Australian Retailers Association CEO Paul Zahra said while it’s pleasing to see sales strengthen through January, there are pockets of retail at breaking point with the looming end of JobKeeper.

“Retailers had a really strong finish to the year and that’s now continued through to January, however it doesn’t paint a complete picture of what the sector is going through,” Mr Zahra said.

“While the unemployment rate is trending down and house prices are strong – our economic recovery is uneven, and there are still pockets of retail across the country that will suffer when the JobKeeper and JobSeeker schemes wind up.

“According to ARA strategic partner Deloitte, there’ll be close to $5 billion less in government support flowing through the economy each month.

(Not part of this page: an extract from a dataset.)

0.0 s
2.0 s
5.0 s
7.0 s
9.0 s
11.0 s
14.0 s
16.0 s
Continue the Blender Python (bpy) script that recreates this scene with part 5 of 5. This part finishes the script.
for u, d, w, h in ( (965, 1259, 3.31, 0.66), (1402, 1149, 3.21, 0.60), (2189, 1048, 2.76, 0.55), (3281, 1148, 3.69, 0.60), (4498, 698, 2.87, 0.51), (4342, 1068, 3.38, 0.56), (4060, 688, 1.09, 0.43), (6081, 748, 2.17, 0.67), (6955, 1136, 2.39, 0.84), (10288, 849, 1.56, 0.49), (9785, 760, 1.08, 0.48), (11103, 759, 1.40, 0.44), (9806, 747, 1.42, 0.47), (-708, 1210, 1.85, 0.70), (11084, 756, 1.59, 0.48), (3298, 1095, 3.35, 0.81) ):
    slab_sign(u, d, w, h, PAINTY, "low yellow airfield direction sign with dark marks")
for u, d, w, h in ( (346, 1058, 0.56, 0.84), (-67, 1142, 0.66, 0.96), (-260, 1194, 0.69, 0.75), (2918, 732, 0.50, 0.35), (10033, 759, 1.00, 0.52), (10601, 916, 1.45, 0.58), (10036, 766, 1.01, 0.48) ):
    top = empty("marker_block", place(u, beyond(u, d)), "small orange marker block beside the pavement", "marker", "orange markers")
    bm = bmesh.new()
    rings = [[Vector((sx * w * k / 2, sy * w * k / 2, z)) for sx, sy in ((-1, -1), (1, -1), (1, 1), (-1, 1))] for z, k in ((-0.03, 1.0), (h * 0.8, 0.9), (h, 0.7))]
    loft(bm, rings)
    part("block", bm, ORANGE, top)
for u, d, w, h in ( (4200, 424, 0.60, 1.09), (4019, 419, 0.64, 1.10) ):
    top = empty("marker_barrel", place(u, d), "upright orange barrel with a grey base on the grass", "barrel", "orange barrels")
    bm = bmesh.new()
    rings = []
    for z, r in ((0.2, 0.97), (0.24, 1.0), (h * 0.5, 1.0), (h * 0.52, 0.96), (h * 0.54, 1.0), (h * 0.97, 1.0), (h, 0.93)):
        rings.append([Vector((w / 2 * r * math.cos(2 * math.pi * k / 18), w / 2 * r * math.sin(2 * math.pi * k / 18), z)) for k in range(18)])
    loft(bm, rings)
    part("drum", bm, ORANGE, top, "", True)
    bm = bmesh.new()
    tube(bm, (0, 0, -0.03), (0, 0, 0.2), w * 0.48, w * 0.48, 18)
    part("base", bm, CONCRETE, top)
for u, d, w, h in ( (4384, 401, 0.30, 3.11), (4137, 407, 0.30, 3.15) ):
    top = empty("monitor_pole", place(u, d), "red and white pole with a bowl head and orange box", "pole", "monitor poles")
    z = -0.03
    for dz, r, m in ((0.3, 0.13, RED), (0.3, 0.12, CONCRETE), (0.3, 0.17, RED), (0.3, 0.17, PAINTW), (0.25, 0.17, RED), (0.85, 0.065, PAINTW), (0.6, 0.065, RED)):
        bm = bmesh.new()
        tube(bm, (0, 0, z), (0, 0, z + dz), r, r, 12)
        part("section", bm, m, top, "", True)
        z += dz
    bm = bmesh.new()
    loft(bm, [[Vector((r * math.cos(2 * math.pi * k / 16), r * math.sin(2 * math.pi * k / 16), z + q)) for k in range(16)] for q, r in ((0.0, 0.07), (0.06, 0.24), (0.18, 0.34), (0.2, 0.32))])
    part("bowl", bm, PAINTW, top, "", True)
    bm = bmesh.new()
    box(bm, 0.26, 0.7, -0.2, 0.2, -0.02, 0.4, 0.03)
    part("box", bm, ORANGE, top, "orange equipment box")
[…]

“Travel retailers in particular are at breaking point and are preparing to shed thousands of jobs. These are businesses operating within airports and CBD tourist shopping strips which remain largely deserted.

“Some businesses, like duty free shops, have lost 90% of their revenue since the pandemic started. Many cannot afford to hang on any longer.

“International borders are not going to reopen any time soon, and these businesses will have no option but to close unless there’s additional Federal Government support. They are in crisis through no fault of their own.

“Overall, whilst we don’t believe we will face a fiscal cliff, sales are expected to soften throughout the year as we’re continuing to live with the uncertainty of Covid.

“As we’ve seen in Victoria in the past week, new cases can emerge at any time and retailers are operating at the whim of the different Premiers in terms of how they might respond with lockdowns and restrictions.

“Even with the imminent rollout of the vaccines, this uncertainty will continue for some time and we repeat our calls for a nationally consistent approach around Covid restrictions, with clear criteria, so businesses can at least operate with some sort of confidence.”